Venture capital funding was up nearly IEP100 million on the 1998 figure, with the number of companies receiving funds up from 72 to 128 in 1999.

The IEP55 million financing of the Clondalkin MBO in 1999 skewed the figures. Excluding that transaction, new venture capital funding was up 110 per cent last year.

The predominant sector for investment in 1999 was technology, with 59 per cent of companies and 37 per cent of value (excluding the Clondalkin transaction would bring the percentage of investment in the technology sector to 61 per cent).

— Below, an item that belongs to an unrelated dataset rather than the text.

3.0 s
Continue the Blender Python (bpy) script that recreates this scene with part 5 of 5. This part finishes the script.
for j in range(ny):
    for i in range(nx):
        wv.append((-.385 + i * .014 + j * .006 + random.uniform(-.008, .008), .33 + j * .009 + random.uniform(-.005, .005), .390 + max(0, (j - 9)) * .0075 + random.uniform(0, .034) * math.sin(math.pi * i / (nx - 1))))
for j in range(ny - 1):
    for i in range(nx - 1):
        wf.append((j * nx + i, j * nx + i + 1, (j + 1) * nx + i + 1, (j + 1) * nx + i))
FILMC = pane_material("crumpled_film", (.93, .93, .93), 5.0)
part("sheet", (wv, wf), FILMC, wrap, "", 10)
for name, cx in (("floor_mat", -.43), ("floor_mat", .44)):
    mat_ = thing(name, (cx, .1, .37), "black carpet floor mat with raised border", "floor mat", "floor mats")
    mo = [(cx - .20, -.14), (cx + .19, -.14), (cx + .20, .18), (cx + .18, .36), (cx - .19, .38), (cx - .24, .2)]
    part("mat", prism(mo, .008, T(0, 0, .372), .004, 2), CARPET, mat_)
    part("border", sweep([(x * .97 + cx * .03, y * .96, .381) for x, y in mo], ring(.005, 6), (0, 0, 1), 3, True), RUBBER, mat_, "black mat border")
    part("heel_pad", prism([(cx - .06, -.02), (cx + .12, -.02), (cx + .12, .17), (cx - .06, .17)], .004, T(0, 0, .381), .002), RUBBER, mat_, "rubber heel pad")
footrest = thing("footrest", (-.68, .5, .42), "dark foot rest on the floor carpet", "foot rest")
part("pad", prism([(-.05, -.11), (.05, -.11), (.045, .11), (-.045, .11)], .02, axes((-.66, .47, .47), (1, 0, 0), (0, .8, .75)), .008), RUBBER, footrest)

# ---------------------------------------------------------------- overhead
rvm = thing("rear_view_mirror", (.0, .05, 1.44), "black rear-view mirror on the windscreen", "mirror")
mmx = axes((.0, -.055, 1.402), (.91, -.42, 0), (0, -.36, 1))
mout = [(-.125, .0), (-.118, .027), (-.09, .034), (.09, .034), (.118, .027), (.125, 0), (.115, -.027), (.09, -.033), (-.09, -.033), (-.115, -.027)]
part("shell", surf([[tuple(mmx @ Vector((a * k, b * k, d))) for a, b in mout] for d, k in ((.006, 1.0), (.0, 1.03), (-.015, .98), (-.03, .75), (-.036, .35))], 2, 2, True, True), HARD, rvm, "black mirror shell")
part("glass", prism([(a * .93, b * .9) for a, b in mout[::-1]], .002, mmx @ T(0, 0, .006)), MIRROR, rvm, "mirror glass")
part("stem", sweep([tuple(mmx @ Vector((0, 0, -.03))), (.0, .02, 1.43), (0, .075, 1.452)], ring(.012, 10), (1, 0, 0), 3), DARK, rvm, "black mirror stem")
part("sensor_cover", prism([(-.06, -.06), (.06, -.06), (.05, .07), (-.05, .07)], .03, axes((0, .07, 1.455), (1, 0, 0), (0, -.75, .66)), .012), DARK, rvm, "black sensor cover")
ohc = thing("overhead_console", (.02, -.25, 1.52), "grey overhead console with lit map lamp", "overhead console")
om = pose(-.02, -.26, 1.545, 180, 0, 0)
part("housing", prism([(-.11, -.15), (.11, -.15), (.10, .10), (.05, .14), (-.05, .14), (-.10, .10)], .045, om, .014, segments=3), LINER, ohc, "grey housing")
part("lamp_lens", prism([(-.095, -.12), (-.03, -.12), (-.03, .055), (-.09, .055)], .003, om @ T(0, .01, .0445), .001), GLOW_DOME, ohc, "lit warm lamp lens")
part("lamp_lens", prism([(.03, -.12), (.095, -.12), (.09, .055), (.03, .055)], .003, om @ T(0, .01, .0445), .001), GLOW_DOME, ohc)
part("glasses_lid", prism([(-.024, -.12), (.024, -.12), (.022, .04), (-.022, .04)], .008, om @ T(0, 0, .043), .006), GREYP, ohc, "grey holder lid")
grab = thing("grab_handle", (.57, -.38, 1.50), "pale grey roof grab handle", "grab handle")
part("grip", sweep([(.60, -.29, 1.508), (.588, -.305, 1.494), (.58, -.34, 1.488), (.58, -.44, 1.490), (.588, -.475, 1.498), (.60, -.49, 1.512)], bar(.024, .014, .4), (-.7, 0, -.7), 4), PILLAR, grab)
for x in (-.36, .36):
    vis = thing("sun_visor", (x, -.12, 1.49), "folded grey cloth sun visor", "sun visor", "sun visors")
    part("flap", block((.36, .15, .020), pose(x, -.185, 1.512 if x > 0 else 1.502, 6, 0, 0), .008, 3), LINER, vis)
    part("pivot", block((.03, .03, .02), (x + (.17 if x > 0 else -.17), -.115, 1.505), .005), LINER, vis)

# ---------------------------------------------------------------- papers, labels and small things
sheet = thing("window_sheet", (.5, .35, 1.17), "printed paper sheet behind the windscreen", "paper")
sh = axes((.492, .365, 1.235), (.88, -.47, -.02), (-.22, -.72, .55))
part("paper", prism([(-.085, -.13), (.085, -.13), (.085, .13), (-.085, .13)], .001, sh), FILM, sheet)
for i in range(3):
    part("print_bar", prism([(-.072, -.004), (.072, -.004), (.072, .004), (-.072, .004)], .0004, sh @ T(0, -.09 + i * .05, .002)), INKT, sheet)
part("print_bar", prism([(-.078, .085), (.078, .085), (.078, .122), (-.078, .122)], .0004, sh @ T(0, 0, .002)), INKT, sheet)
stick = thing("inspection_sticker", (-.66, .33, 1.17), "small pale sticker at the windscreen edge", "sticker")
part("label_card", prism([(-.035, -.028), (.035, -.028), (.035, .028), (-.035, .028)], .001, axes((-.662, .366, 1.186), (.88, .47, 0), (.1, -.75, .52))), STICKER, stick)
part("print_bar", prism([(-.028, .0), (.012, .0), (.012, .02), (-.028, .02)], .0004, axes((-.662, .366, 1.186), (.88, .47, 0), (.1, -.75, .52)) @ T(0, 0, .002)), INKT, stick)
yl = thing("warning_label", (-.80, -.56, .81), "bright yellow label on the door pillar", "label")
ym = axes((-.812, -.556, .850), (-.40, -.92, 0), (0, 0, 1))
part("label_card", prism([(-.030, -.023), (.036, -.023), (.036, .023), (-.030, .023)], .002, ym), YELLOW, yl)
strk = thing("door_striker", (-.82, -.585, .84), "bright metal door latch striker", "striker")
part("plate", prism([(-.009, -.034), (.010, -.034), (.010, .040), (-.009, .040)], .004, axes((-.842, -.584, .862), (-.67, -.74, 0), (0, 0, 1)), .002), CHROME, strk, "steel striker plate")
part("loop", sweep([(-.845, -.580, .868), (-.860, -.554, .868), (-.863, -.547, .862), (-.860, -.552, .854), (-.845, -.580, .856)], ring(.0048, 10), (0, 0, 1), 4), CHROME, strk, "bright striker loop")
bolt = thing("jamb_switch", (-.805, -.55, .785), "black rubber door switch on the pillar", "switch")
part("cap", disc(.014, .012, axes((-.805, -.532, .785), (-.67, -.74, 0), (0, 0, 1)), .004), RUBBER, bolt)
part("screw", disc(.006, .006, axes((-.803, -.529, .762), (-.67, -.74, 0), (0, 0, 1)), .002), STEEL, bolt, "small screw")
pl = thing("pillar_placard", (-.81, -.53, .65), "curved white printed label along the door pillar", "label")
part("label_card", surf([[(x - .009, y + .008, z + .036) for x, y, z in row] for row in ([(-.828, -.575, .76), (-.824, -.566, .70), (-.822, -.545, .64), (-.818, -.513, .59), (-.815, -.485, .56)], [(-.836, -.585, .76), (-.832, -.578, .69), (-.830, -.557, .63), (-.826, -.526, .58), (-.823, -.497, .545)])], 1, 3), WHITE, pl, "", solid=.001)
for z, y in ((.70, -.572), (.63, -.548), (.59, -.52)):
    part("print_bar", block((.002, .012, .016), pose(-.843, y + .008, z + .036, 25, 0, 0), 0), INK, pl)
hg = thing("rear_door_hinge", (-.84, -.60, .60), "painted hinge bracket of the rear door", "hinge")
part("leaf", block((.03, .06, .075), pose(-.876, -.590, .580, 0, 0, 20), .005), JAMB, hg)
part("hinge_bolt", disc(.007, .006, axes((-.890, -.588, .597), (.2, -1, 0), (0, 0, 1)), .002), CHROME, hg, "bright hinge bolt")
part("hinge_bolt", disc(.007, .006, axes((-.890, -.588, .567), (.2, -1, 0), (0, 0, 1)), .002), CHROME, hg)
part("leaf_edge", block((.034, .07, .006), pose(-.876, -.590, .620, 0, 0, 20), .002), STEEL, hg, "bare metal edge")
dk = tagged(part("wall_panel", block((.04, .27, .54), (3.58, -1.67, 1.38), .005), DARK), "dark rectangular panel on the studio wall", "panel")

Investments outside of technology and software were widely spread. The category with the next largest number of funded companies after technology’s ‘support services’ 75 companies was ‘engineering’, with seven companies receiving funding. Only two companies in the financial sector received venture capital funding in 1999, and these were categorised as ‘other financials. Similarly, only two ‘utilities’ received funding, while no funds were applied to oil exploration, leisure and hotels, breweries, pubs and restaurants or, unsurprisingly, tobacco companies.

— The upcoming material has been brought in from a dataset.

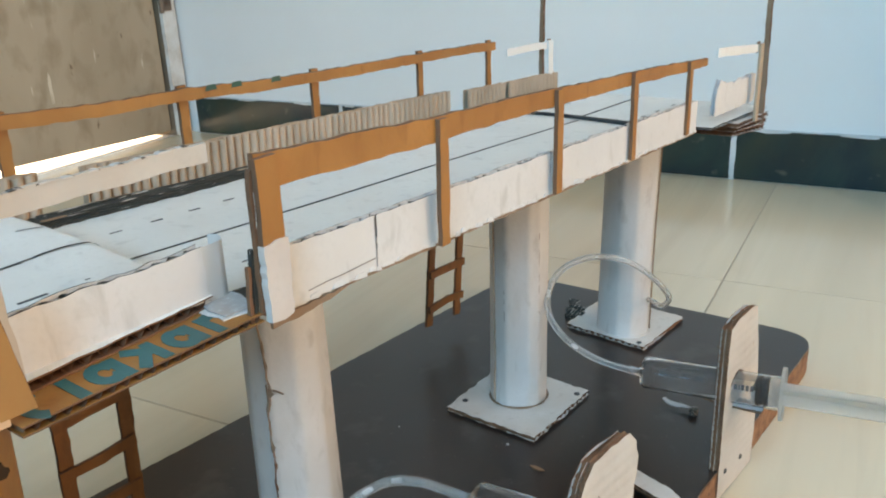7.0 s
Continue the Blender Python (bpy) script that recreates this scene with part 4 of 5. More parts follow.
# kerbs, black paint
for lay in range(3):
    bm = bmesh.new()
    prism(bm, rough_outline([(-0.092 + 0.001 * lay, 0.012), (-0.077 - 0.001 * lay, 0.012), (-0.083 - 0.001 * lay, 0.385), (-0.094, 0.385)], 0.005, 0.0010, 51 + lay), 0.0001 + 0.0011 * lay, 0.0011 + 0.0011 * lay, SL)
    part("kerb", bm, BLACKD, main, "black painted layered card kerb")
# frayed strips and bare scratches along the black kerbs
rng = random.Random(77)
for side in (-1, 1):
    for k in range(22):
        y = 0.015 + 0.34 * rng.random() ** 1.3
        L = rng.uniform(0.02, 0.05)
        x = (-0.0905 + 0.011 * rng.random()) - 0.012 * y if side < 0 else 0.0620 + 0.0145 * rng.random() + 0.008 * y
        top = 0.0034 if side < 0 else 0.0019
        bm = bmesh.new()
        mk = SL @ Matrix.Translation((x, y, top)) @ Matrix.Rotation(rng.uniform(-0.02, 0.02), 4, "Z")
        wd = rng.uniform(0.0004, 0.0012)
        prism(bm, rough_outline([(-wd, 0), (wd, 0.001), (wd * 0.7, L), (-wd * 0.8, L * 0.97)], 0.004, 0.0003, 300 + k), 0, rng.uniform(0.0002, 0.0010), mk)
        part("kerb_strip", bm, (BLACKP, BLACKP, TORN, PINKC)[k % 4], main, "frayed card strip on the black kerb")
bm = bmesh.new()
prism(bm, rough_outline([(0.0525, -0.003), (0.0775, -0.003), (0.0785, 0.37), (0.0665, 0.37), (0.0575, 0.155)], 0.005, 0.0010, 55), 0.0002, 0.0018, SL)
part("kerb", bm, BLACKD, main, "black painted card kerb")
# left ribbed walls
bm = bmesh.new()
wave_wall(bm, axes((-0.0975, -0.038, zd(-0.040, -0.0935) + 0.0010), (0, 1, -0.037), (0, 0, 1)), 0.302, 0.0195, seed=5)
part("ribbed_wall", bm, PINKC, main, "long ribbed corrugated card wall")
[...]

The relatively small size of most investments was highlighted by the fact that over 75 per cent of transactions involved amounts of less than IR?1 million in 1999. There were 33 transactions involving over IEP1 million, only one of which was over the ?5 million mark, the Clondalkin MBO. But this still represented an increase from 1998 when there were only seven transactions over IEP1 million and 1997, when there were only five.

Nearly three quarters of investee companies were located in Leinster.

The report noted that ‘perhaps reflecting the developing nature of the Irish venture capital industry, relatively few divestments occurred in 1999, with no realisations by means of IPO and eight exits by way of trade sale’. There were 16 divestments by ‘other means’, which includes repurchase of shares by investee companies or by their promoters.

The first IVCA report was presented in association with Matheson Ormsby Prentice solicitors. Commenting, IVCA President John McInerney of Smurfit Venture Capital said ‘the activity levels reflect the dynamism of the emerging new economy in Ireland.’ He also paid tribute to the public sector bodies for making seed capital available under the Operational Programme for Industrial Development. MOP partner, Andrew Doyle, said that the trends were likely to continue and ‘augur well for the Irish economy’.

Further evidence of the bouyant Irish venture capital market was given by Tom Godfrey of IBI Corporate Finance at the first in a series of seminars called Money Trail. The seminars are being organised by the Irish Internet Assocation in conjunction with IBI Corporate Finance. ‘There is an unprecedent level of venture capital and private equity available for the right opportunities and the Irish market is still one of the most exciting markets for technology invetments in the world.’